Any kid who was born the same year that Sid Bream slid across home plate, ending the Pirates pennant hopes in 1992 will turn 18 years old in 2010.

So unless you are a senior in high school, you can not be a kid in Pittsburgh and have a memory of the Pirates putting a .500 team on the field.

If you made it through all 9 innings of that GOD AWFUL display of baseball this afternoon, the Pirates management should make out a special pass for you.

The pass will have a specific bar code and require an ID when you use it again.

That pass will allow anyone who made it all the way through free access to any game at PNC Park in 2010.

Seriously… you made it through this one, the ticket takers will let you in.

Doesn’t matter who it is or if it is sold out (which it won’t be.)

Seriously, why shouldn’t the Pirates do that? It’s not like there was more than a few hundred people left over at the end. It’s not like they got a decent product to watch.

And we’re not talking about the Red Sox having a sell out streak and there’s no seats available.

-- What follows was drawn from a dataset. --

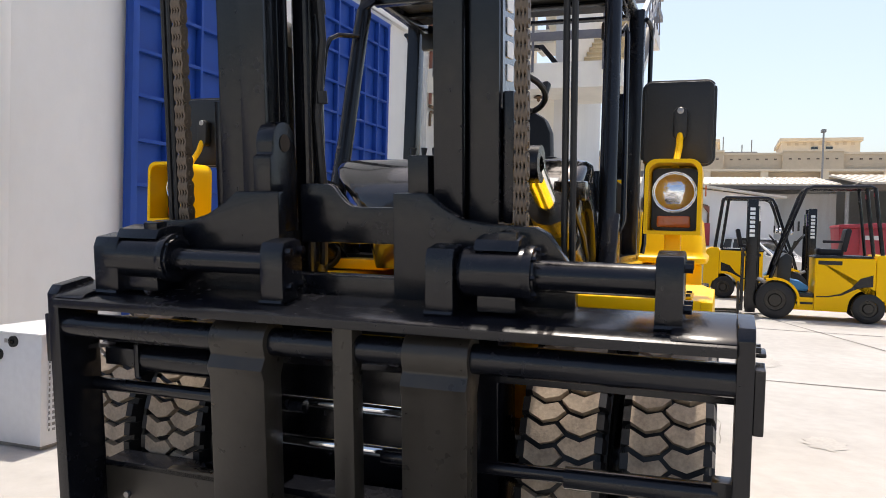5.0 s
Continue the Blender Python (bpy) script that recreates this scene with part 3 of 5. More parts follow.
# headlamps and mirrors
def head_lamp(s):
    yc = -1.085 if s < 0 else 1.055
    g = Geo()
    out = [(yc - 0.095, 1.485), (yc - 0.095, 1.70)] + [(yc - 0.055 + 0.04 * math.cos(radians(a)), 1.72 + 0.04 * math.sin(radians(a))) for a in range(180, 89, -18)] + \
          [(yc + 0.055 + 0.04 * math.cos(radians(a)), 1.72 + 0.04 * math.sin(radians(a))) for a in range(90, -1, -18)] + [(yc + 0.095, 1.70), (yc + 0.095, 1.485)]
    cy, cz = yc, 1.62
    inn = [(cy + (y - cy) * 0.86, cz + (z - cz) * 0.90) for y, z in out]
    n = len(out)
    x0, x1 = 3.12, 3.33
    v = [(x0, y, z) for y, z in out] + [(x0 - 0.0, y, z) for y, z in inn] + [(x1, y, z) for y, z in out] + [(x1 - 0.02, y, z) for y, z in inn]
    f = []
    for i in range(n):
        j = (i + 1) % n
        f += [(i, j, n + j, n + i), (i, 2 * n + i, 2 * n + j, j), (n + i, n + j, 3 * n + j, 3 * n + i)]
    f += [tuple(range(2 * n, 3 * n)), tuple(range(4 * n - 1, 3 * n - 1, -1))]
    g.face_list(v, f)
    h = tp("head_lamp", g, M_YEL, label="yellow hooded headlamp on a short post", smooth=40)
    tp("lamp_face", Geo().prism(rounded(yc - 0.078, yc + 0.078, 1.50, 1.735, 0.02), "x", 3.24, 3.30), M_PLAST, h)
    tp("lens", Geo().lathe([(0.072, 0.0), (0.072, -0.012), (0.062, -0.028), (0.035, -0.040), (0.0, -0.045)], (3.24, yc, 1.645), "x", 28), M_LENS, h, "clear round headlamp lens")
    tp("reflector", Geo().lathe([(0.070, -0.010), (0.077, -0.014), (0.077, 0.01)], (3.24, yc, 1.645), "x", 28), M_CHROME, h)
    tp("indicator", Geo().prism(rounded(yc - 0.058, yc + 0.058, 1.512, 1.556, 0.008), "x", 3.215, 3.25), M_AMBER, h, "amber indicator lens", bevel=0.006)
    tp("side_reflector", Geo().box(3.20, 3.245, min(s * 1.19, s * 1.194), max(s * 1.19, s * 1.194), 1.63, 1.67), M_AMBER, h)
    tp("post", Geo().box(3.195, 3.255, yc - 0.028, yc + 0.028, 1.255, 1.49), M_YEL, h, bevel=0.008)
    mr = tp("wing_mirror", Geo().prism(rounded(yc - 0.125, yc + 0.135, 1.765, 2.095, 0.03), "x", 3.41, 3.47), M_PLAST, label="black rectangular wing mirror", bevel=0.018)
    tp("rim", Geo().tube([(3.435, y, z) for y, z in rounded(yc - 0.122, yc + 0.132, 1.768, 2.092, 0.03)], 0.011, 6, closed=True), M_PLAST, mr)
    tp("mirror_glass", Geo().prism(rounded(yc - 0.11, yc + 0.12, 1.785, 2.075, 0.025), "x", 3.47, 3.474), M_CHROME, mr)
    tp("clamp", Geo().prism(rounded(yc - 0.03, yc + 0.02, 1.86, 1.985, 0.02), "x", 3.365, 3.41), M_PLAST, mr, bevel=0.01)
    tp("ball_joint", Geo().lathe([(0.0, -0.010), (0.012, -0.008), (0.016, 0.0), (0.012, 0.008), (0, 0.010)], (3.372, yc - 0.005, 1.97), "x", 12), M_STEEL, mr)
    tp("arm", Geo().tube([(3.26, yc, 1.74), (3.31, yc, 1.78), (3.35, yc - 0.005, 1.83), (3.375, yc - 0.005, 1.88)], 0.013, 8), M_YEL, mr)


for s in (-1, 1):
    head_lamp(s)

# tilt cylinders from the chassis to the mast
for s in (-1, 1):
    y = s * 0.615
    c = tp("tilt_cylinder", Geo().tube([(4.03, y, 1.24), (3.98, y, 1.265), (3.36, y, 1.555), (3.33, y, 1.57)], [0.066, 0.07, 0.07, 0.066], 18), M_BLK, label="black tilt cylinder with a bright rod")
    tp("collar", Geo().tube([(3.42, y, 1.527), (3.30, y, 1.583)], 0.082, 18), M_BLK2, c, bevel=0.006)
    tp("rod", Geo().tube([(3.31, y, 1.578), (3.0, y, 1.722)], 0.042, 18), M_CHROME, c, "bright chrome rod")
    tp("rod_eye", Geo().lathe([(0.03, -0.035), (0.07, -0.035), (0.07, 0.035), (0.03, 0.035)], (2.985, y, 1.73), "y", 18), M_BLK, c)
    for k, (u, w) in enumerate(((0.06, 0.03), (-0.02, 0.055))):
        tp("hose", Geo().tube([(3.44, y + s * u, 1.56 + w), (3.52, y + s * u, 1.555 + w), (3.72, y + s * (u + 0.01), 1.44 + w), (3.90, y + s * u, 1.335 + w), (4.02, y + s * u * 0.5, 1.26 + w)], 0.012, 8), M_RUB, c)
        tp("hose_fitting", Geo().tube([(3.42, y + s * u, 1.545 + w), (3.47, y + s * u, 1.563 + w)], 0.018, 6), M_STEEL, c)
    for x in (3.60, 3.82):
        z = 1.255 + (3.98 - x) * 0.468
        tp("hose_clip", Geo().tube([(x - 0.012, y, z + 0.006), (x + 0.012, y, z - 0.006)], 0.078, 16), M_BLK2, c)
    tp("hose", Geo().tube([(3.5, y, 1.57), (3.55, y + s * 0.02, 1.60), (3.7, y + s * 0.02, 1.52), (3.9, y + s * 0.02, 1.42), (4.02, y, 1.34)], 0.014, 8), M_RUB, c)

# ---- mast, carriage and forks of the large forklift; upright places, then leaned forward ----
def rail(s, y0, y1, x0, x1, z0, z1, fl=0.032, web_in=True):
    """An upright rolled channel: two flanges and a web."""
    lo, hi = sorted((s * y0, s * y1))
    if web_in:
        w = (s * (y0 + 0.03), s * (y0 + 0.055))
    else:
        w = (s * (y1 - 0.026), s * (y1 - 0.001))
    a, b = sorted(w)
    if a - lo < 0.004:
        out = [(x0, lo), (x0, hi), (x0 + fl, hi), (x0 + fl, b), (x1 - fl, b), (x1 - fl, hi), (x1, hi), (x1, lo)]
    elif hi - b < 0.004:
        out = [(x0, lo), (x0, hi), (x1, hi), (x1, lo), (x1 - fl, lo), (x1 - fl, a), (x0 + fl, a), (x0 + fl, lo)]
    else:
        out = [(x0, lo), (x0, hi), (x0 + fl, hi), (x0 + fl, b), (x1 - fl, b), (x1 - fl, hi), (x1, hi), (x1, lo), (x1 - fl, lo), (x1 - fl, a), (x0 + fl, a), (x0 + fl, lo)]
    return Geo().prism(out, "z", z0, z1)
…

You should be able to sit in any empty seat… yes, even one RIGHT UP FRONT. If an usher gives you a hard time, just show the pass.

I’m not saying free beer or popcorn. The Pirates can make a few bucks that way.

But I’m serious… you deserve a pass for the season after today.
Who knows? The Pirates might develop a young fan or two along the way.

Why else would a young fan follow the Pirates?